Using the listing below, select the lines with the word "objects" and copy them.

#### [GIVEN DATA]
+++++
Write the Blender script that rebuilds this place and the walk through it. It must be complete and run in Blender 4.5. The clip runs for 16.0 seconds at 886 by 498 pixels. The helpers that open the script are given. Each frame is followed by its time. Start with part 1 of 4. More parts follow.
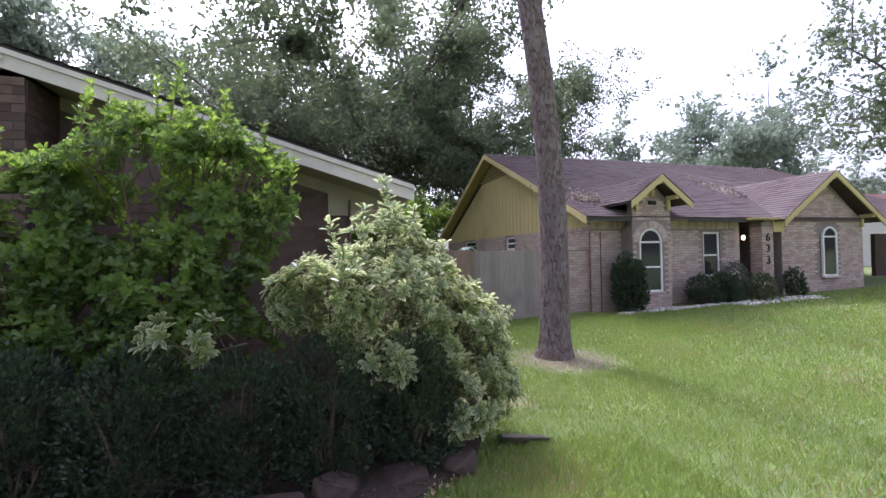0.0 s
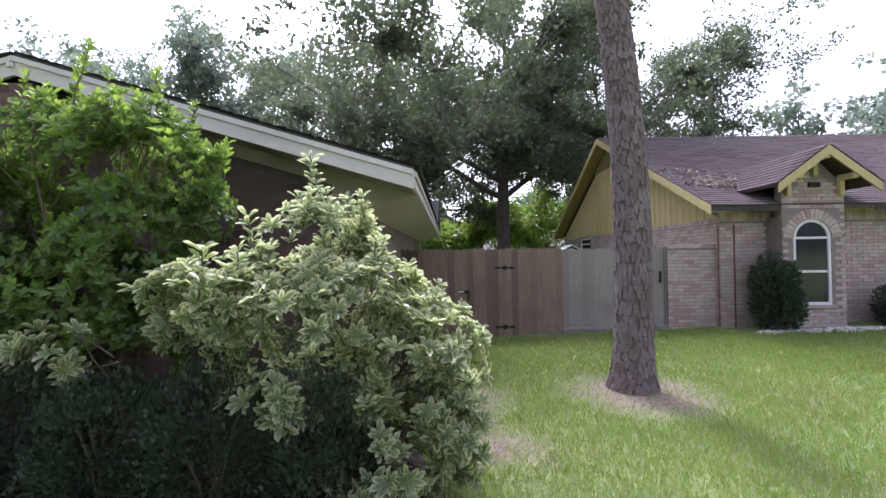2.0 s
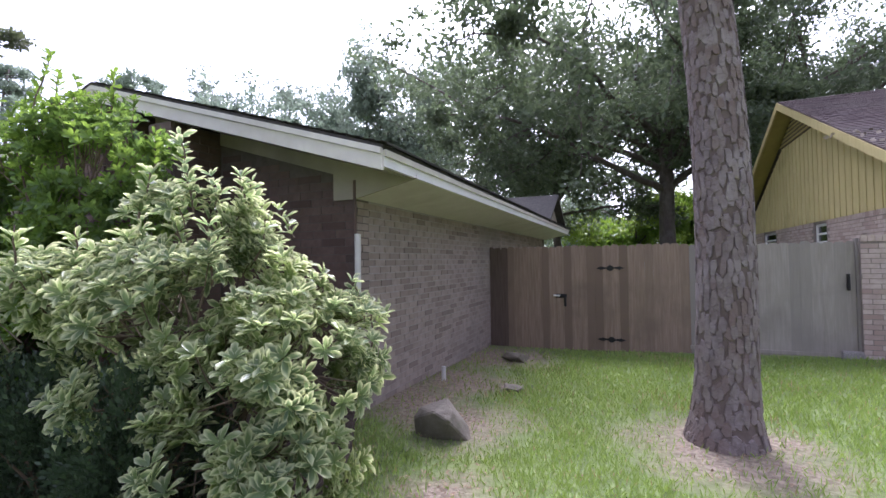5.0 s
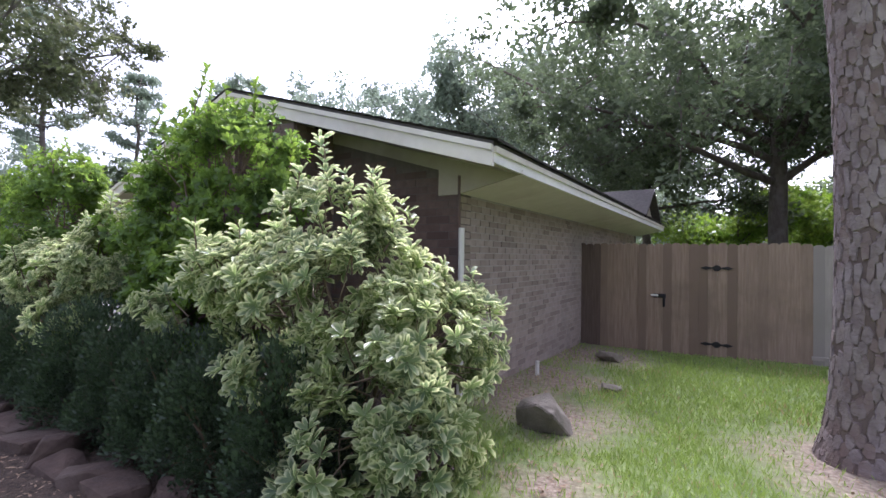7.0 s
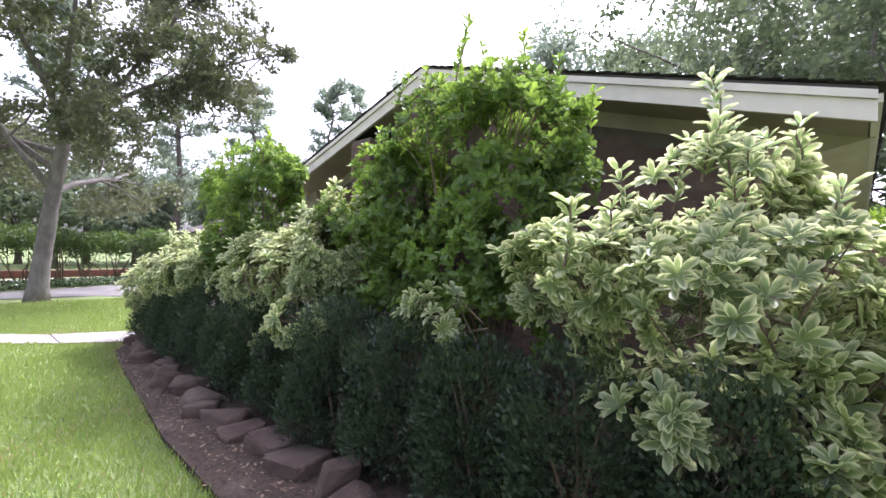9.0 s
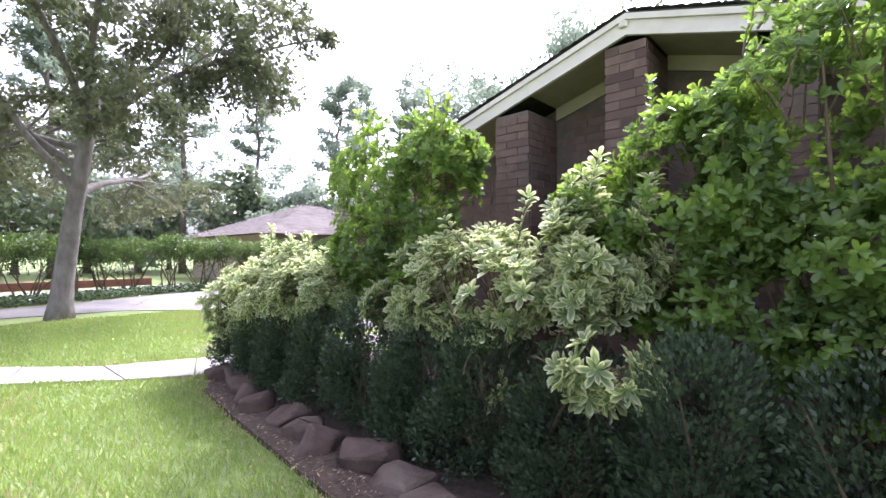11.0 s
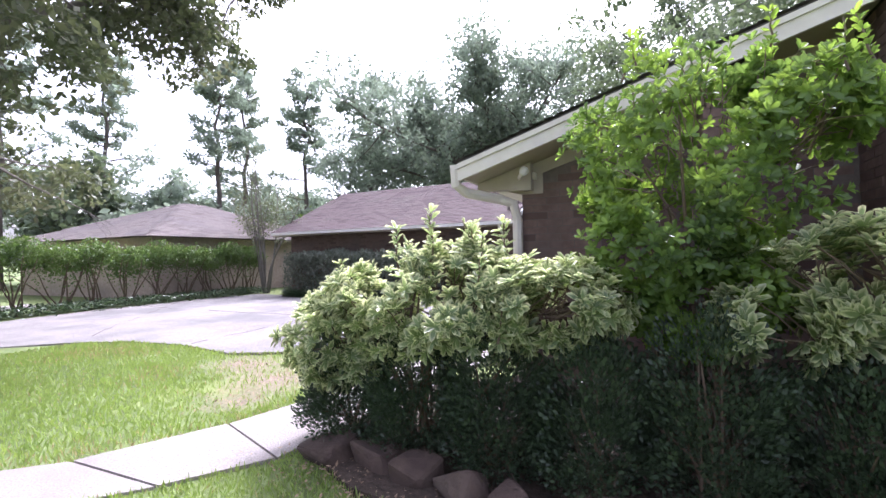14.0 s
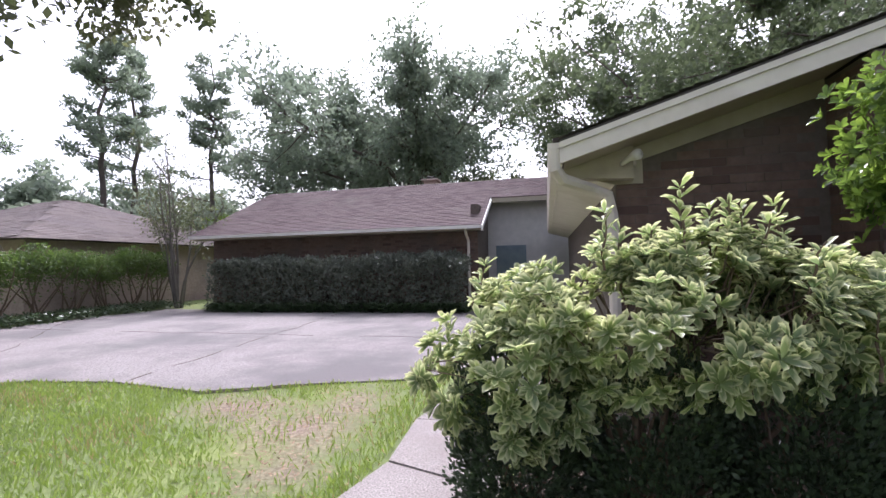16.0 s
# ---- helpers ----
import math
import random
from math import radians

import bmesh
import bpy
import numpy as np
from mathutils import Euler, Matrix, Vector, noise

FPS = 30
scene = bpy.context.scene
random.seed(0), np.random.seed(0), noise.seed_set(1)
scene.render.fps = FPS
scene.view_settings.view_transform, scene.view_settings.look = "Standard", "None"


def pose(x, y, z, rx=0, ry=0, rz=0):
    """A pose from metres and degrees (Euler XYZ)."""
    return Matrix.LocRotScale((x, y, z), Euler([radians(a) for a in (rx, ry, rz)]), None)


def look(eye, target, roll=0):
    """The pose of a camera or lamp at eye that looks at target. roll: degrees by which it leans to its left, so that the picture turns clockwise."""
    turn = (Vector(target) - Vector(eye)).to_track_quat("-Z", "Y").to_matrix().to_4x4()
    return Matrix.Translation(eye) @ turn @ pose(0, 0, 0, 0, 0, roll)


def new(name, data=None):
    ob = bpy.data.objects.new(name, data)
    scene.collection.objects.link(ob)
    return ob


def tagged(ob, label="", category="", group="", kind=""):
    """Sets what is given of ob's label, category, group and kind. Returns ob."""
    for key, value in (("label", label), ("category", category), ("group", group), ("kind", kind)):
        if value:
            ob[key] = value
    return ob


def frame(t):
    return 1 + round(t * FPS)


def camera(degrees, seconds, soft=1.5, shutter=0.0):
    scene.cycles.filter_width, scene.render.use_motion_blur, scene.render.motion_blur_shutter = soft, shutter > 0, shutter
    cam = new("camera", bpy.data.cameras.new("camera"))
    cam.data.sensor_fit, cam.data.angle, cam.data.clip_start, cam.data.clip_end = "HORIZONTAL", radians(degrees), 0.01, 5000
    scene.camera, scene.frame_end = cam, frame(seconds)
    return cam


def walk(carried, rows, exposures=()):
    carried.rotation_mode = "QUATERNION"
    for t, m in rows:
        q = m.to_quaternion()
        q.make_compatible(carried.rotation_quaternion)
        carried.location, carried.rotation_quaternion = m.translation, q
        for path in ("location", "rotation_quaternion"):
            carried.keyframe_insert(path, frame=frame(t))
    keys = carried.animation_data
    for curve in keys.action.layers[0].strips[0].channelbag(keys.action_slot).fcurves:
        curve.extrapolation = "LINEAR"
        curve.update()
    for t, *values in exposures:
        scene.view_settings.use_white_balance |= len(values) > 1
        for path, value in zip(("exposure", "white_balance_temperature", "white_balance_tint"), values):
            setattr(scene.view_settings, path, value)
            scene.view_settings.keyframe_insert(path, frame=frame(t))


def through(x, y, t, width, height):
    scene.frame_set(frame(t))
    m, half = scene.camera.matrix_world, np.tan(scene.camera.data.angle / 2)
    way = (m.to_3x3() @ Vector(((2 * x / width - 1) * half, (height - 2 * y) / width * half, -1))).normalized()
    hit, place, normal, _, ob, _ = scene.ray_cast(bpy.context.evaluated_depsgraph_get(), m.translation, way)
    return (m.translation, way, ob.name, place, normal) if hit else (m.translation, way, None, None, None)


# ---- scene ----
+++++
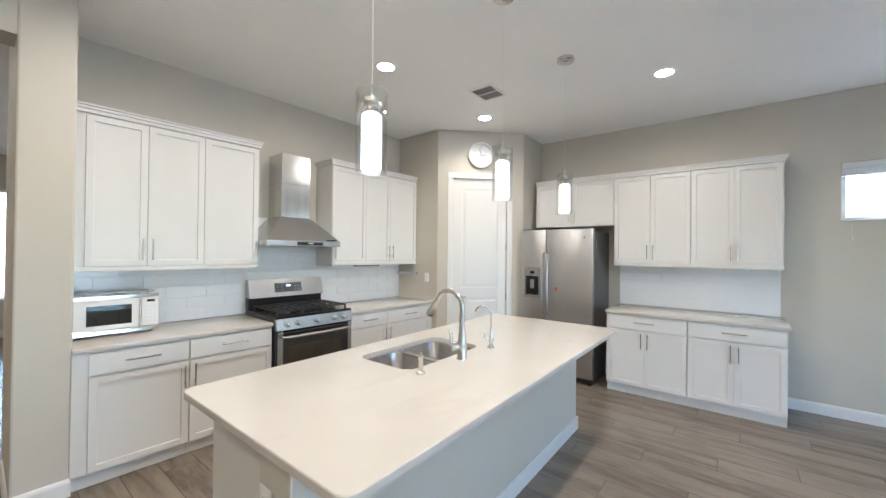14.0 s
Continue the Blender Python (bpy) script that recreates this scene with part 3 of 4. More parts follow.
+++++
#### [RESPONSE TO THIS TASK]
    ob = bpy.data.objects.new(name, data)
    scene.collection.objects.link(ob)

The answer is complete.